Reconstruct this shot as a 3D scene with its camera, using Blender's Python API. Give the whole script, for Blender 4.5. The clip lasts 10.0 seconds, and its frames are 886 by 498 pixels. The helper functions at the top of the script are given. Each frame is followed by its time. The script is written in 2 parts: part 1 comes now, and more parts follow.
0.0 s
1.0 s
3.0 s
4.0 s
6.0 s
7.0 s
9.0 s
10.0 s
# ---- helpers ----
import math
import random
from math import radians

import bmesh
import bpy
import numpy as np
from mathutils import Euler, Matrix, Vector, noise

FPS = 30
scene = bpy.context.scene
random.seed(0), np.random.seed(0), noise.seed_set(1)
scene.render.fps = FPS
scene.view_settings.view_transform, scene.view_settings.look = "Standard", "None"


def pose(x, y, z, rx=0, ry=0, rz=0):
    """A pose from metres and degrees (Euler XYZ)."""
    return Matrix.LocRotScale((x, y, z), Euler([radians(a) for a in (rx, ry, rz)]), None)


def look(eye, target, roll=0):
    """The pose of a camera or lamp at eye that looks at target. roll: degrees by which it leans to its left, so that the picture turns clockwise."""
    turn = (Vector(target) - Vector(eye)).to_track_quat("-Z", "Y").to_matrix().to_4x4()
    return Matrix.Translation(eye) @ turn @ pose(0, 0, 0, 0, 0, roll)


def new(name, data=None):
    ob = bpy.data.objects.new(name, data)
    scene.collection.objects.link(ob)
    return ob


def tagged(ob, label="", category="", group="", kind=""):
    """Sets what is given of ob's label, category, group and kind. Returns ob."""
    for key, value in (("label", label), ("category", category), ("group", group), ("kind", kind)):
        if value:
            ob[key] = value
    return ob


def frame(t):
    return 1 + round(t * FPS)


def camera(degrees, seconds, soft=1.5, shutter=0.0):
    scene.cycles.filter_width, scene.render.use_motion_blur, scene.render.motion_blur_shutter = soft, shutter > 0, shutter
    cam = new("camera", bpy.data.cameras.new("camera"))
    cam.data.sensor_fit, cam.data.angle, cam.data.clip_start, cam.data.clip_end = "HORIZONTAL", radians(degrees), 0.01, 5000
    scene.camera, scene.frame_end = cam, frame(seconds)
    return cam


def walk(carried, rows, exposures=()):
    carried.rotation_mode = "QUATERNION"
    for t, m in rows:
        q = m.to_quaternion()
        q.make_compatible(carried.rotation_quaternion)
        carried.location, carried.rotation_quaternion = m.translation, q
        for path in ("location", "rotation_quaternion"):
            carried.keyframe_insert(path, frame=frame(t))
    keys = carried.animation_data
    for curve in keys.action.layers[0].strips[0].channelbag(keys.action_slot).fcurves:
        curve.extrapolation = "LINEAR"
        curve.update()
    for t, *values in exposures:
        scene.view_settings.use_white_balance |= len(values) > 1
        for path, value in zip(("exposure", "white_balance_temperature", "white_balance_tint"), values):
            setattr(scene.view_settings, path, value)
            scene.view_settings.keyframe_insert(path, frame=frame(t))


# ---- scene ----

INSTRUCTIONS TO FOLLOW => Each line of the material above must be retyped precisely.

ANSWER TO THE PROBLEM =>
Reconstruct this shot as a 3D scene with its camera, using Blender's Python API. Give the whole script, for Blender 4.5. The clip lasts 10.0 seconds, and its frames are 886 by 498 pixels. The helper functions at the top of the script are given. Each frame is followed by its time. The script is written in 2 parts: part 1 comes now, and more parts follow.
0.0 s
1.0 s
3.0 s
4.0 s
6.0 s
7.0 s
9.0 s
10.0 s
# ---- helpers ----
import math
import random
from math import radians

import bmesh
import bpy
import numpy as np
from mathutils import Euler, Matrix, Vector, noise

FPS = 30
scene = bpy.context.scene
random.seed(0), np.random.seed(0), noise.seed_set(1)
scene.render.fps = FPS
scene.view_settings.view_transform, scene.view_settings.look = "Standard", "None"


def pose(x, y, z, rx=0, ry=0, rz=0):
    """A pose from metres and degrees (Euler XYZ)."""
    return Matrix.LocRotScale((x, y, z), Euler([radians(a) for a in (rx, ry, rz)]), None)


def look(eye, target, roll=0):
    """The pose of a camera or lamp at eye that looks at target. roll: degrees by which it leans to its left, so that the picture turns clockwise."""
    turn = (Vector(target) - Vector(eye)).to_track_quat("-Z", "Y").to_matrix().to_4x4()
    return Matrix.Translation(eye) @ turn @ pose(0, 0, 0, 0, 0, roll)


def new(name, data=None):
    ob = bpy.data.objects.new(name, data)
    scene.collection.objects.link(ob)
    return ob


def tagged(ob, label="", category="", group="", kind=""):
    """Sets what is given of ob's label, category, group and kind. Returns ob."""
    for key, value in (("label", label), ("category", category), ("group", group), ("kind", kind)):
        if value:
            ob[key] = value
    return ob


def frame(t):
    return 1 + round(t * FPS)


def camera(degrees, seconds, soft=1.5, shutter=0.0):
    scene.cycles.filter_width, scene.render.use_motion_blur, scene.render.motion_blur_shutter = soft, shutter > 0, shutter
    cam = new("camera", bpy.data.cameras.new("camera"))
    cam.data.sensor_fit, cam.data.angle, cam.data.clip_start, cam.data.clip_end = "HORIZONTAL", radians(degrees), 0.01, 5000
    scene.camera, scene.frame_end = cam, frame(seconds)
    return cam


def walk(carried, rows, exposures=()):
    carried.rotation_mode = "QUATERNION"
    for t, m in rows:
        q = m.to_quaternion()
        q.make_compatible(carried.rotation_quaternion)
        carried.location, carried.rotation_quaternion = m.translation, q
        for path in ("location", "rotation_quaternion"):
            carried.keyframe_insert(path, frame=frame(t))
    keys = carried.animation_data
    for curve in keys.action.layers[0].strips[0].channelbag(keys.action_slot).fcurves:
        curve.extrapolation = "LINEAR"
        curve.update()
    for t, *values in exposures:
        scene.view_settings.use_white_balance |= len(values) > 1
        for path, value in zip(("exposure", "white_balance_temperature", "white_balance_tint"), values):
            setattr(scene.view_settings, path, value)
            scene.view_settings.keyframe_insert(path, frame=frame(t))


# ---- scene ----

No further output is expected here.